Scene script records:

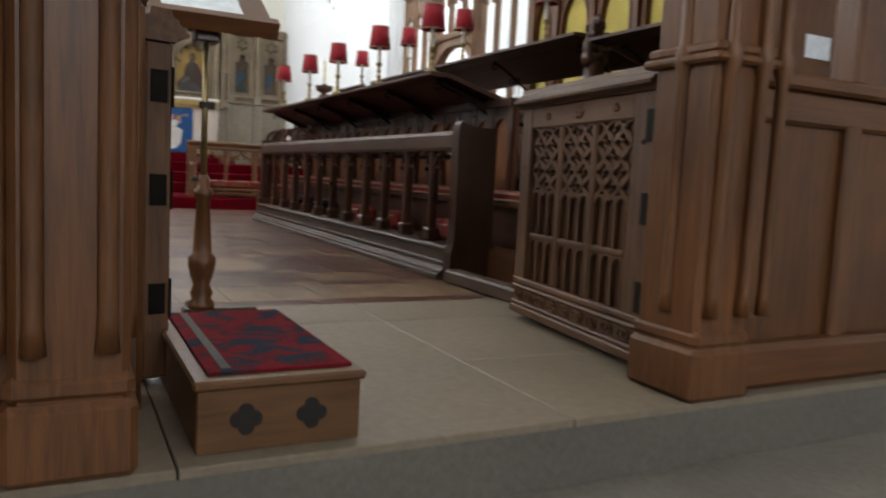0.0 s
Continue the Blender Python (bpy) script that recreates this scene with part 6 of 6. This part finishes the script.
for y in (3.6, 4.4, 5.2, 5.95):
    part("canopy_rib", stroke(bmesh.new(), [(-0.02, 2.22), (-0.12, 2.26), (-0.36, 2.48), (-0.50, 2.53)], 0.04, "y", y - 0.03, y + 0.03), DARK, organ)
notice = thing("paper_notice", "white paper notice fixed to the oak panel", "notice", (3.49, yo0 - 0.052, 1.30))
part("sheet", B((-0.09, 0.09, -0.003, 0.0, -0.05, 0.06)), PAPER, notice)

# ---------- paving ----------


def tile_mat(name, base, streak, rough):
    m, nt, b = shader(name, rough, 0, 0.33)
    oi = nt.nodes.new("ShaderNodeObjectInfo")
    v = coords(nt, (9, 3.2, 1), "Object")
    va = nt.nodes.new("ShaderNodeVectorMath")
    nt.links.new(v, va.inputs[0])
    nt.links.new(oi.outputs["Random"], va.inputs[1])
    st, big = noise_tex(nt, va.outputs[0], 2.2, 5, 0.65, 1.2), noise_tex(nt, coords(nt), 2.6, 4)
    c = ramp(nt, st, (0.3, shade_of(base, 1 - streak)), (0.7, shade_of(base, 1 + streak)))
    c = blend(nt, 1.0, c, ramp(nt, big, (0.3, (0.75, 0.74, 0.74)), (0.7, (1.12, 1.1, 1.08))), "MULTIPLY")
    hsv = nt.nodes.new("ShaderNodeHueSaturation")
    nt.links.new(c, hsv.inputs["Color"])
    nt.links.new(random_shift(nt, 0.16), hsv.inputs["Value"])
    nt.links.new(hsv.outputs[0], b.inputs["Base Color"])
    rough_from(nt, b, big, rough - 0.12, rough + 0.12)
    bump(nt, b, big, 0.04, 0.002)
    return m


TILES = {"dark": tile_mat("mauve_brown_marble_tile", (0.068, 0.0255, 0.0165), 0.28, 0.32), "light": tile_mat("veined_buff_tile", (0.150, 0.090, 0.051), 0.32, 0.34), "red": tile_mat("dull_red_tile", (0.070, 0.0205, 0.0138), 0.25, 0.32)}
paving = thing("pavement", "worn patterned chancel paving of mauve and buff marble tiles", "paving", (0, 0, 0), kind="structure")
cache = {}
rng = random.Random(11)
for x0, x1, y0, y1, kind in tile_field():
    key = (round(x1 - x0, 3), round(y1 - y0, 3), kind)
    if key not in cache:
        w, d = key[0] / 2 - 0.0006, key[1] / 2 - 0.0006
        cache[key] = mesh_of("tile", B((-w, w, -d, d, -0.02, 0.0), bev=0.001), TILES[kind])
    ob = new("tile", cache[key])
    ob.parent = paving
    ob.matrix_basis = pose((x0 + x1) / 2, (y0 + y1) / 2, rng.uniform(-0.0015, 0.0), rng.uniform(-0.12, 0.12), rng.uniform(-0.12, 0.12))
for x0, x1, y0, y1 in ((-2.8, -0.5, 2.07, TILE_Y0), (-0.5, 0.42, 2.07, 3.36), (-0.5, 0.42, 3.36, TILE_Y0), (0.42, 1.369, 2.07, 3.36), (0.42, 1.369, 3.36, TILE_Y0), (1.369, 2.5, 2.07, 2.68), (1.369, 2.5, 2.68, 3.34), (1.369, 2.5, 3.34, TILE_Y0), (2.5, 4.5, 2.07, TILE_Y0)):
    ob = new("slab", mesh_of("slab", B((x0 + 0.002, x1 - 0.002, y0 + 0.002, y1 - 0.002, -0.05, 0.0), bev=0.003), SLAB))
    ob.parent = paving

* * *

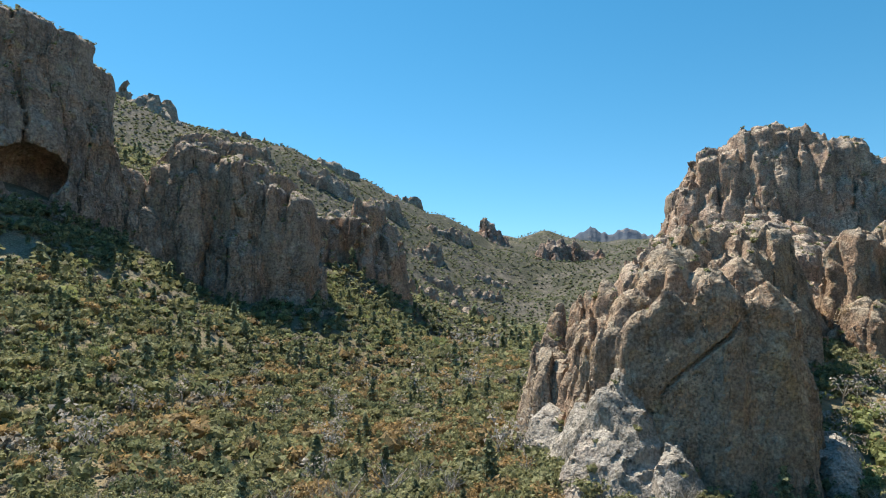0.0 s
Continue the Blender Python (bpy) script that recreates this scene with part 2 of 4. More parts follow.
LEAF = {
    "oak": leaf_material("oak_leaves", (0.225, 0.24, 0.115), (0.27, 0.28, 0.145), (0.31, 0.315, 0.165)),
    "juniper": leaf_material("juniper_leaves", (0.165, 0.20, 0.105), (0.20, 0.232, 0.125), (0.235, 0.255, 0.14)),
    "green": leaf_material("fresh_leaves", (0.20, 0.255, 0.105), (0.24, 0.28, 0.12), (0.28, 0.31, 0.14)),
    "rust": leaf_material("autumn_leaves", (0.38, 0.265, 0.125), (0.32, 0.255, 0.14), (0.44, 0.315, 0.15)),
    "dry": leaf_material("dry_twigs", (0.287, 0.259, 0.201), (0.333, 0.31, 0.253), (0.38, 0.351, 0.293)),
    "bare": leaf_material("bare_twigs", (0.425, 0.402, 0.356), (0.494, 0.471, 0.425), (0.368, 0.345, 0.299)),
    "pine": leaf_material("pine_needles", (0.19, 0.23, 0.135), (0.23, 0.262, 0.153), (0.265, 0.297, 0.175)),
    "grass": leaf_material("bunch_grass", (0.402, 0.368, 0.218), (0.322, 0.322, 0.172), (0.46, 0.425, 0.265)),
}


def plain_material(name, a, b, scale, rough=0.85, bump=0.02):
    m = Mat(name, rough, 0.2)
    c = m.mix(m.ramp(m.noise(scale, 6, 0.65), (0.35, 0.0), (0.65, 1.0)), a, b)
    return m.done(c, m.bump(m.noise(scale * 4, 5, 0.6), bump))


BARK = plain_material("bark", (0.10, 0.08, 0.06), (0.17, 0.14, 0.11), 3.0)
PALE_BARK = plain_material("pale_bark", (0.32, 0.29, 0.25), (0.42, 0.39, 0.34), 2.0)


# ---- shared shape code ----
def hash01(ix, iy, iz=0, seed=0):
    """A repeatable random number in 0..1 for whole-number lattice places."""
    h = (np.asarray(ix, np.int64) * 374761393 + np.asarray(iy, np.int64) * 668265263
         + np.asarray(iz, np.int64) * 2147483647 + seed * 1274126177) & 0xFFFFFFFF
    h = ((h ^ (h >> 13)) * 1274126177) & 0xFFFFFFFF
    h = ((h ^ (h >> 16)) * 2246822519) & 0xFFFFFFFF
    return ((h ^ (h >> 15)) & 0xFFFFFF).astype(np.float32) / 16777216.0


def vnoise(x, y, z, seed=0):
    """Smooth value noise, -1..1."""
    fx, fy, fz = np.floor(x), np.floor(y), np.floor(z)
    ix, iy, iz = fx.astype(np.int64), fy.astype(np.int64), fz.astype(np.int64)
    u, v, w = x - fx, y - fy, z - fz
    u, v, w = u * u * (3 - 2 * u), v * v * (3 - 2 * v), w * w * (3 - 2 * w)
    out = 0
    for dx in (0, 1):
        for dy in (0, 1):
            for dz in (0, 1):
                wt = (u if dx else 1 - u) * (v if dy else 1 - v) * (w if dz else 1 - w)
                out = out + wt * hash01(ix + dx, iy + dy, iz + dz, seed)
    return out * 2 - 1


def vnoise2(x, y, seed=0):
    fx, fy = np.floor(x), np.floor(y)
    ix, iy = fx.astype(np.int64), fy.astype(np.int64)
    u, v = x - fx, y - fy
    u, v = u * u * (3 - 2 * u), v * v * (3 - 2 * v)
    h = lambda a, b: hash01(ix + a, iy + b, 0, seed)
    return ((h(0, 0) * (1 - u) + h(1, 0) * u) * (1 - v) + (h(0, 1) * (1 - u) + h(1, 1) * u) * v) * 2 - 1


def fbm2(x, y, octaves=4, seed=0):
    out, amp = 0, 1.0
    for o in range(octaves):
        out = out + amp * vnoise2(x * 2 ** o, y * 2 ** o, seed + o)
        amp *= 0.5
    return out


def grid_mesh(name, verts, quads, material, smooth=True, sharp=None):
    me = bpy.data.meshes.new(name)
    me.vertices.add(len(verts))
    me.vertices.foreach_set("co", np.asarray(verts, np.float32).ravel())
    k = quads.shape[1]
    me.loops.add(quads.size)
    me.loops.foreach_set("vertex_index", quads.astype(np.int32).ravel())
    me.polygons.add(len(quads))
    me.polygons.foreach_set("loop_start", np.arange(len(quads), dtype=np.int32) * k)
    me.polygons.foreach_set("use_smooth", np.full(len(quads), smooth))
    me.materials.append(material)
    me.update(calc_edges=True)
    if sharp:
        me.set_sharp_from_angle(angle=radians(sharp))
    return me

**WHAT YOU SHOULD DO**
Looking at the records above, count the lines where the word "with" appears. State only the number.

**RESULT**
2